My exam started at 9 this morning, and Phil wasn’t able to get online to chat until 9:15.  Yesterday, when I talked to him, I let him know that I’d be in my exam this morning, so at least he knew why I couldn’t talk.  I sent him a message before the exam started too.   He sent me a really sweet message in response that I received after my exam.  It made me feel better that I missed him and it made me smile.  I love how he can make me this happy even when we’ve been so far apart for so long.  I really love him.  His message made my day a hundred percent better. 

 When I got home from my exam, I ate a Lean Cuisine :-/ and tried to take a nap.   I was up late studying last night and only got about five hours of sleep, so I was planning on sleeping for a few hours this afternoon.  That didn’t happen.  Since Phil left, no matter how exhausted I am, I cannot get to sleep.  I always end up lying in bed, thinking.  I’m hoping I’ll be able to sleep better after the semester is over because I’ll at least have a break from the stress of law school.  My long sleep ended up being a restless 30 minute nap.
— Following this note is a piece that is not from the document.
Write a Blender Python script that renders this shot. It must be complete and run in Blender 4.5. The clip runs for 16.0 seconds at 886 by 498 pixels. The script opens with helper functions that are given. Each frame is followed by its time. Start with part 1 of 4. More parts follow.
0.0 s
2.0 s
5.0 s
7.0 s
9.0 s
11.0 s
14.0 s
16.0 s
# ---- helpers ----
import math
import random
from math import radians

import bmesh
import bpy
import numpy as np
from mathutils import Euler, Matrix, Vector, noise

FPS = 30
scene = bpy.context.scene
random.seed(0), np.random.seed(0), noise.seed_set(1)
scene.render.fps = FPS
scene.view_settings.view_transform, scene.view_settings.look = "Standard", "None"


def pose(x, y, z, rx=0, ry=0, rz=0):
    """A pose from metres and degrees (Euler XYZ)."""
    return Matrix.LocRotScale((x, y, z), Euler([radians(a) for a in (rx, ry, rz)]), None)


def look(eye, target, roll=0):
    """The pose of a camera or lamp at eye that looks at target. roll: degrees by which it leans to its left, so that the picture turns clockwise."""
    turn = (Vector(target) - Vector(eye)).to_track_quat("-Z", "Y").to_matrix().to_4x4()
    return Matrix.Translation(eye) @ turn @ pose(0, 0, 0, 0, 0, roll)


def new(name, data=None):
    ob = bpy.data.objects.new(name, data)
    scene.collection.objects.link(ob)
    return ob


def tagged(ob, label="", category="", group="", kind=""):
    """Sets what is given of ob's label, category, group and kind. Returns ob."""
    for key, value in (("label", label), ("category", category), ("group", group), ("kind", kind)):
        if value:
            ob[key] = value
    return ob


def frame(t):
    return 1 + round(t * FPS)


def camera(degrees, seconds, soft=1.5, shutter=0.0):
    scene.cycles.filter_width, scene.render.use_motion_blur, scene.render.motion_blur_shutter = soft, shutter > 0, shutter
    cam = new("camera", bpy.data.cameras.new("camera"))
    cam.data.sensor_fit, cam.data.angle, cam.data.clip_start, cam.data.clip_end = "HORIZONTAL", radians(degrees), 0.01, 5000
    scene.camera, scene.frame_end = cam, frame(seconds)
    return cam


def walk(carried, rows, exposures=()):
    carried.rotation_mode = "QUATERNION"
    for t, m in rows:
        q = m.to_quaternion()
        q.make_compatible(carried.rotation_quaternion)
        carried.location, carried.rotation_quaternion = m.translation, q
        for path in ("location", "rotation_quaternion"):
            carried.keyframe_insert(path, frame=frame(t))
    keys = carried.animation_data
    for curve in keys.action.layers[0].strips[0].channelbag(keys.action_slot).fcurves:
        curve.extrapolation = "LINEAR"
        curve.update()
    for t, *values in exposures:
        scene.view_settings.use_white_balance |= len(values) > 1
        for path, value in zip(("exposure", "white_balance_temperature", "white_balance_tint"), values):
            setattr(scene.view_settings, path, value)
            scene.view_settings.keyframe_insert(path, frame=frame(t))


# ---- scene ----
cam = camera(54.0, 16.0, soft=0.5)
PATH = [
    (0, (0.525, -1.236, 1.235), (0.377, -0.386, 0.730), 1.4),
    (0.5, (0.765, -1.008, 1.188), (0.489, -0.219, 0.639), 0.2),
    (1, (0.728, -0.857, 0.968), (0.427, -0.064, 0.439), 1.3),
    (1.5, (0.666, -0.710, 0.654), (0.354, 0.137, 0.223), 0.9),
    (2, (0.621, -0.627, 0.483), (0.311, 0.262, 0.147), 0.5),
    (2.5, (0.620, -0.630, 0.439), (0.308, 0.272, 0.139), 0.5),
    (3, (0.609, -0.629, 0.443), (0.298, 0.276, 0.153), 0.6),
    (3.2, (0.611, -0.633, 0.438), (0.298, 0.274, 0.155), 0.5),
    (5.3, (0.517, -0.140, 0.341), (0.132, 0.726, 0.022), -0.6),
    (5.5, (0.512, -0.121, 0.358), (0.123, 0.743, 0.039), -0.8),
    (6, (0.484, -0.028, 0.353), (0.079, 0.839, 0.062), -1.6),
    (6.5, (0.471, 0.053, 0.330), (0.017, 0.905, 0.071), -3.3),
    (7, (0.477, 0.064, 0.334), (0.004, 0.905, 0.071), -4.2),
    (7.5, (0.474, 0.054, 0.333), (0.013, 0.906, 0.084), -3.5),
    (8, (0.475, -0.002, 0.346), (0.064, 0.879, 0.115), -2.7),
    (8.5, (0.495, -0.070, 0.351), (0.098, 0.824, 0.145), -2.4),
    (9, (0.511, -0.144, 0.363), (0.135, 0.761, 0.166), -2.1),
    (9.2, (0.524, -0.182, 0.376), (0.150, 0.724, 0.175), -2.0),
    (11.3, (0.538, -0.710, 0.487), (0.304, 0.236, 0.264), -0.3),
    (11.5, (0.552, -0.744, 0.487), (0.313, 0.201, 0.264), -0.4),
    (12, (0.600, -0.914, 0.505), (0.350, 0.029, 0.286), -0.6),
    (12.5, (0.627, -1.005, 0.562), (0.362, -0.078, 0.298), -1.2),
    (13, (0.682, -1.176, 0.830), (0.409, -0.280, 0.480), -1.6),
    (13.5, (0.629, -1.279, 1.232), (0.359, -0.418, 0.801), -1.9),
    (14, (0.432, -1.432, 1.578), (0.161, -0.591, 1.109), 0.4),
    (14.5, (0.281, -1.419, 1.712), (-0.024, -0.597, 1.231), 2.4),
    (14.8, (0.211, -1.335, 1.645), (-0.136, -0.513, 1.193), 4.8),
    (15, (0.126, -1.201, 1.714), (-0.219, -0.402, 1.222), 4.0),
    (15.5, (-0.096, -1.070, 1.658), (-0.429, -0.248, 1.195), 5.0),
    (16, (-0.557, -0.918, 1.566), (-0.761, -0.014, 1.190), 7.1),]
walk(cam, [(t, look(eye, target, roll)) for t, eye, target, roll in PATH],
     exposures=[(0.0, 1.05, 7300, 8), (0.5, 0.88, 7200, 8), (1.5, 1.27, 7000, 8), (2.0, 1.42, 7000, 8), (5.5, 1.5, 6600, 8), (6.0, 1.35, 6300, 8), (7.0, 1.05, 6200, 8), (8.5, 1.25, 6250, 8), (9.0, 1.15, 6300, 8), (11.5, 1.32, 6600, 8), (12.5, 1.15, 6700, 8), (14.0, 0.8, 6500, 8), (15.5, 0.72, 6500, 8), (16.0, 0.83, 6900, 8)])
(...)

After my little snooze, I was still exhausted, but I made myself get up and go to the gym because I didn’t work out yesterday.  I only planned on making myself run two miles, but I ended up running five miles.  That’s a HUGE accomplishment for me because a) I just started running again about a month ago, b) before today three miles is the most I’d ever run at one time, and c) I’m so freaking exhausted.  It was actually not that difficult. 
 Because of Operation: Get Hot, I set a new goal for myself this week.  My new goal is to run 20 miles a week.  So far, since Monday, I’ve run 14 miles.  That means, I only have to run three miles tomorrow and Sunday.  I hope my legs aren’t too sore to run tomorrow.  I’d really like to work up to running more and more.  My friend told me about a 15K that he and his girlfriend are doing next semester.  That’s almost 10 miles.  It’d be awesome if I was able to run that.  Hopefully I can spend a lot of time in the gym during break and work up to it.  I’d be so proud of myself.  Even though I’ve been running a lot, Operation: Get Hot seems to have stalled.

I’ve lost 13 pounds since Phil left in August, but the weight is getting more and more difficult to lose as I get smaller and smaller.  I only have about eight more pounds to lose, but it won’t budge.  I’ve been tracking my calories, cutting back on the carbs, and drinking more water.  I only eat about 1300 calories a day, and I’ve been wearing a calorie monitor that measures the amount of calories I burn each day (like they wear on Biggest Loser).  It’s really takes the guesswork out of losing weight because I know exactly how many calories I eat and how many I burn.  Losing weight is really just a numbers game.  However, I HAVE NOT LOST ANY MORE WEIGHT! It’s so frustrating, especially because cutting carbs SUCKS.  I’ve lost an inch in my waist since I officially began Operation: Get Hot, so I guess my hard work is paying off. It’s still frustrating that the scale does not reflect it too.  Oh well.  I’ll just continue watching my calories and working out.  Eventually, the scale will catch up.  Even if it doesn’t, I definitely look and feel better now.  I always have to set goals for myself and have something to work toward. 

I’m a slacker unless I have a goal or an objective to meet.  I need the motivation.  Also, I need the distraction from being sad or worrying about Phil.  Otherwise, I’d be a nervous wreck. I have to throw most of my energy into school or getting in shape so that I’m not so depressed.  I’m sure these self-imposed goals are a huge source of my stress/anxiety, but it’s better than being perpetually depressed and anxious for the next seven months.  I’m a little worried about the break though.  I’m not used to having much idle time, so I’m worried about not having enough to do. I plan on helping my mom with some stuff around the house, but I mainly plan on making the gym my full time job and starting to train for the 15K.  That’s what they do on Biggest Loser, so I don’t know why I can’t do it too, especially if I don’t have any other responsibilities.

I just have to make it through these next three days and my last exam.  Hopefully, I’ll hear from Phil tomorrow.